People suffering from IBS may also have other health conditions like:
• Digestive issues like as dyspepsia and gastroesophageal reflux disease
The IBS could significantly affect the quality of life and could eventually lead to some complications in certain people which are as follows:
Mood changes and mental issues: The chronicity of the condition and associated symptoms of pain and altered bowel motion could lead to significant mental stress, anxiety, and even depression.
Poor quality of life: Repeated and chronic nature of the condition could significantly reduce the efficiency and performance of the person in all spheres of life.
Hemorrhoids or piles: chronic constipation or diarrhea could eventually lead to the development of dilatation of veins in the region of the anus which may also bleed.
The exact cause of IBS is not known. The researches suggest a combination of problems may lead to IBS. Different factors may result in IBS in different people. It is considered to be a functional gastrointestinal disorder where there is a problem with brain-gut interaction.
Some problems are more common in people with IBS which may indicate their role in the development of IBS. These are as follows:
History of IBS in family members: this indicates the role of commonly shared genes in the family and the possibility of common environmental factors.
Stressful events in an early lifetime, such as sexual or physical abuse.
Increased immune response in the gut: some people with IBS show increased immune system cells in the gut suggesting increased immune response in the gut.
History of severe infection in the gut.
Change in small intestinal bacteria: in some people with IBS, an increase in the number or a change in the type of bacteria may be found.
Irritable bowel syndrome (IBS) is diagnosed on the basis of clinical symptoms using well-formulated criteria. The diagnostic tests are required to rule out other conditions that can also seem like IBS or to rule out any complications of IBS.
The treatment of irritable bowel syndrome (IBS) is based on relieving symptoms.
Mild symptoms are generally managed by bringing about changes in the lifestyle and diet and by managing stress.
Finding ways to deal with stress may help prevent or ease symptoms of IBS. Consider trying:
• Counseling. A counselor can help you learn to modify or change your responses to stress. Studies have shown that psychotherapy can provide a significant and long-lasting reduction of symptoms.
• Biofeedback. Electrical sensors help you receive information (feedback) on your body’s functions. The feedback helps you focus on making subtle changes, such as relaxing certain muscles, to ease symptoms.

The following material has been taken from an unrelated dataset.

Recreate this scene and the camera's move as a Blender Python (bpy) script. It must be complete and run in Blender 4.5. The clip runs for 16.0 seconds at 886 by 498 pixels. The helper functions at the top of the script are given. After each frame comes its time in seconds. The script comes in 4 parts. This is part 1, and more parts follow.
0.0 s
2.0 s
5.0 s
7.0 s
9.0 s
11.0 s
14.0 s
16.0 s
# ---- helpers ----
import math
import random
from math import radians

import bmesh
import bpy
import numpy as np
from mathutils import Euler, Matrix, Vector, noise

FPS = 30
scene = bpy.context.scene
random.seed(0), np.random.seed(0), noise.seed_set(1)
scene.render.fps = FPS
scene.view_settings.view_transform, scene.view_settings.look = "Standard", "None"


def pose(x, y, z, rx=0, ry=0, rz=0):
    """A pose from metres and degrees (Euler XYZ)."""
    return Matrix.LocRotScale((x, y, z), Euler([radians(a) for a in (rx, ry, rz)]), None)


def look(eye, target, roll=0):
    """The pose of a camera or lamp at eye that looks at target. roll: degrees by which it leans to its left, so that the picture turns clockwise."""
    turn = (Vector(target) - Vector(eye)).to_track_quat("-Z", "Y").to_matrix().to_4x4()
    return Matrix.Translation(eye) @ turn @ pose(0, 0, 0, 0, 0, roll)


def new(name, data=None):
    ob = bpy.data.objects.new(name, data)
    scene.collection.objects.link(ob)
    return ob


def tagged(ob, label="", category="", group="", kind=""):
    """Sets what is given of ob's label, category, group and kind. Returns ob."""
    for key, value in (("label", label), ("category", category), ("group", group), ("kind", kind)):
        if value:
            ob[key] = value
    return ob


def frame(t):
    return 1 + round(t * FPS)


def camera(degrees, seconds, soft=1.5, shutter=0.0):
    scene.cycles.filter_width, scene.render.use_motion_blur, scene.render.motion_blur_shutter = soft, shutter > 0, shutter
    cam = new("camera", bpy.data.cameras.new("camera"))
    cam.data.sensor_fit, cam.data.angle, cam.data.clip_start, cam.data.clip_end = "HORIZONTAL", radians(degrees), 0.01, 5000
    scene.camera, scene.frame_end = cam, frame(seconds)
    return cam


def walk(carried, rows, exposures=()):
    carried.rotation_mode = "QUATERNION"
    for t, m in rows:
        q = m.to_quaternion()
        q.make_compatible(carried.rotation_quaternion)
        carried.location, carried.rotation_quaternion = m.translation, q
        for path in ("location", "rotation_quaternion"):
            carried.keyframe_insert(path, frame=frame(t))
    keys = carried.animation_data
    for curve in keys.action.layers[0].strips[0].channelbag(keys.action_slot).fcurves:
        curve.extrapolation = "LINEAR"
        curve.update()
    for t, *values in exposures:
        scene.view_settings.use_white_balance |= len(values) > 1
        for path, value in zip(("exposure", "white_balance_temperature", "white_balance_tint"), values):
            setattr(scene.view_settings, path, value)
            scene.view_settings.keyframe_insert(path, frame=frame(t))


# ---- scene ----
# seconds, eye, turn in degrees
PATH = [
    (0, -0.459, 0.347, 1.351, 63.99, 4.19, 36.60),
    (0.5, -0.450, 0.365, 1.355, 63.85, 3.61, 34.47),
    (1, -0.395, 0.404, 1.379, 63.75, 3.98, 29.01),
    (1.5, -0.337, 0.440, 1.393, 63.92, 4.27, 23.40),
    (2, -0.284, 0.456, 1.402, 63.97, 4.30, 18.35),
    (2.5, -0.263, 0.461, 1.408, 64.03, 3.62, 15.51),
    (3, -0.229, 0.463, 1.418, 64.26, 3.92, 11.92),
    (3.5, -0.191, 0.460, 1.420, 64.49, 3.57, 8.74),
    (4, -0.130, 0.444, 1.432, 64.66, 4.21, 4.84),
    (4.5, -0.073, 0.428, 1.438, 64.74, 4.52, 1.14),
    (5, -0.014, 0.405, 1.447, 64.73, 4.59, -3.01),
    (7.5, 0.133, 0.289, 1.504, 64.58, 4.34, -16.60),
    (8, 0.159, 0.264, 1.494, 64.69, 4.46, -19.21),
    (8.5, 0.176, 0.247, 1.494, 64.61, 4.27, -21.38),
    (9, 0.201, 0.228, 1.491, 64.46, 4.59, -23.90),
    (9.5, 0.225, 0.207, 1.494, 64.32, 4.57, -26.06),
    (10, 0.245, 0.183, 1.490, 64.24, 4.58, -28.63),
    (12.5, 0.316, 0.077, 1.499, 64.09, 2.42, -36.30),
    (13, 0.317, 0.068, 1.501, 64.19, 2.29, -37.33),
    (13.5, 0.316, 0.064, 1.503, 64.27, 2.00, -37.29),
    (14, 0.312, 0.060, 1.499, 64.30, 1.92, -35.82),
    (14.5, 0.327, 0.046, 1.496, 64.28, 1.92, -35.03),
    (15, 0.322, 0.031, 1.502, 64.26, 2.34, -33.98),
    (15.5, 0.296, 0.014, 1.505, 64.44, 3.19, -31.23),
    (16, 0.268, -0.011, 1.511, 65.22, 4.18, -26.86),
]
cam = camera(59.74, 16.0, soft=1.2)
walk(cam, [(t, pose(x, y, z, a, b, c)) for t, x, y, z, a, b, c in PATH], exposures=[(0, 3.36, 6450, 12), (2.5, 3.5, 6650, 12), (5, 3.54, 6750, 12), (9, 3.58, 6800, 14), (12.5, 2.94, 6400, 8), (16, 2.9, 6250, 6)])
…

• Progressive relaxation exercises. These exercises help you relax muscles in your body, one by one. Start by tightening the muscles in your feet, then concentrate on slowly letting all of the tension go. Next, tighten and relax your calves. Continue until the muscles in your body, including those in your eyes and scalp, are relaxed.
• Mindfulness training. This stress-reduction technique helps you focus on being in the moment and letting go of worries and distractions.